Weiteres: Sonja Zekri begrüßt die von Feridun Zaimoglu losgetretene Diskussion um die Aufnahme einer Kopftuch tragenden frommen Muslimin in die zweite Runde der Islamkonferenz als produktiv für die Standortbestimmung der deutschen Muslime. Zekri annonciert auch ein Förderprogramm für die russiche Sprache im Ausland. Franziska Augstein erlebt im brandenburgischen Genshagen Valery Giscard d'Estaing bei einer Diskussion mit Richard von Weizsäcker und Stefan Meller als schweigsamen und frankozentrischen Indianer. Alexander Kissler resümiert eine Tagung über Sterbehilfe im ehemaligen NS-Euthanasiezentrum Schloss Hartheim bei Linz. "g.s." hört Udo di Fabio zu, wie er in Berlin die erste "Rede für die Freiheit" der FDP hält. Christian Gerhaher spricht mit Egbert Tholl über seinen Bariton-Part in Brahms" "Deutschem Requiem" unter Christian Thielemann. Im Literaturteil begutachtet Lothar Müller die neue Ausgabe der jetzt zum Alpheus Verlag gewechselten Zeitzschrift Tumult, in der es um "Gesichtermoden" geht. Im Comicprojekt über die Kunst im öffentlichen Raum äußert sich heute das Zeichnerduo Rattelschneck.

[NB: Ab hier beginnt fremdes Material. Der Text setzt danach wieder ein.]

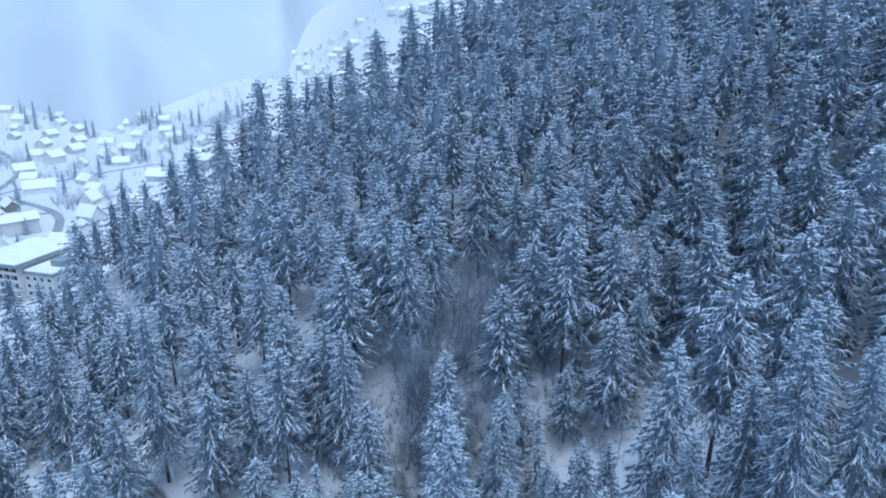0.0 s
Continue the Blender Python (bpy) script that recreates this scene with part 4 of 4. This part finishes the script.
def fence(x0, y0, x1, y1):
    """A garden fence: posts, two rails and close boards."""
    L = math.hypot(x1 - x0, y1 - y0)
    ob = empty("fence", pose(x0, y0, gz(x0, y0), 0, -math.degrees(math.atan2(gz(x1, y1) - gz(x0, y0), L)), math.degrees(math.atan2(y1 - y0, x1 - x0))), "wooden garden fence of fog-paled boards standing in the snow", "fence", "garden fences")
    n = int(L / 2.5)
    for k in range(n + 1):
        part("post", box_bm(k * L / n - 0.07, -0.07, -0.6, k * L / n + 0.07, 0.07, 1.35), TIMBER, ob)
    for z in (0.35, 1.05):
        part("rail", box_bm(0, 0.075, z, L, 0.12, z + 0.1), TIMBER, ob)
    plank = None
    for k in range(int(L / 0.5)):
        if plank is None:
            plank = box_bm(-0.16, -0.1, 0.1, 0.16, -0.072, 1.25)
            first = part("board", plank, BOARDS, ob)
        else:
            o = new("board", first.data)
            o.parent = ob
            o.matrix_basis = pose(k * 0.5, 0, 0.05 * (k % 3))


for a in ((-136, 180, -125.5, 163), (-125, 183, -110.5, 158.5), (-157, 249, -148, 214), (-124.5, 183.5, -135.5, 180.5)):
    fence(*a)
for x, y, a in ((-96.7, 182, 60), (-92.9, 176.6, 70), (-100.5, 184.5, 75)):
    car(x, y, a, METAL)

# ---- far hillside in mist: a backdrop whose emission paints the hazy light ----
GLOWING_MIST = bpy.data.materials.new("mist")
GLOWING_MIST.use_nodes = True
mn, ml = GLOWING_MIST.node_tree.nodes, GLOWING_MIST.node_tree.links
b = mn["Principled BSDF"]
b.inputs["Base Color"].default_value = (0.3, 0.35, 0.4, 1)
b.inputs["Roughness"].default_value = 1
b.inputs["Specular IOR Level"].default_value = 0
tex = mn.new("ShaderNodeTexNoise")
tex.inputs["Scale"].default_value, tex.inputs["Detail"].default_value = 0.006, 3
geo = mn.new("ShaderNodeNewGeometry")
ml.new(geo.outputs["Position"], tex.inputs["Vector"])
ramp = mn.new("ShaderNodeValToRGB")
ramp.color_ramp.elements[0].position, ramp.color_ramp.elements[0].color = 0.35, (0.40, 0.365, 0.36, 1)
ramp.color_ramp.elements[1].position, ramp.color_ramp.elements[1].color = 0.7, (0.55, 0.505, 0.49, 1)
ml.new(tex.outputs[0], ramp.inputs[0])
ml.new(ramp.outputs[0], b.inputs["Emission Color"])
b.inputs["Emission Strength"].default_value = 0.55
v, f = [], []
nh = 420
for i in range(nh):
    a = -1.7 + 3.4 * i / (nh - 1)
    r = 775 + 450 * float(smooth(0.13, 0.2, a)) - 130 * math.exp(-((a + 0.09) / 0.07) ** 2) + 14 * math.sin(a * 17 + 1)
    for z, k in ((-80, 0), (40, 60), (140, 220), (420, 600), (900, 1100)):
        v.append(((r + k) * math.sin(a), (r + k) * math.cos(a), z + 12 * math.sin(a * 11 + k)))
for i in range(nh - 1):
    for j in range(4):
        p = i * 5 + j
        f.append((p, p + 5, p + 6, p + 1))
hillside = new("backdrop", mesh("backdrop", v, f, [GLOWING_MIST]))
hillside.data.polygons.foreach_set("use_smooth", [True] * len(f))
tagged(hillside, "glowing backdrop for the far wooded hillside lost in pale mist", "backdrop", kind="structure")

Besprochen werden die "fesselnde" Aufführung der "Florentiner Intermedien 1589" unter Regisseur Nigel Lowery im Staatstheater Saarbrücken, die demokratisch organisierte brasilianische Popband +2 und ihr Album "Kassin +2", Alexander Adolphs Film "Die Hochstapler", eine Ausstellung über die französische Künstlerkolonie Barbizon im Wuppertaler Von der Heydt-Museum, und Bücher, darunter Männlichkeitsratgeber, fünf "Legendäre Lexika" des 19. Jahrhunderts auf DVD (mehr in unserer Bücherschau des Tages ab 14 Uhr).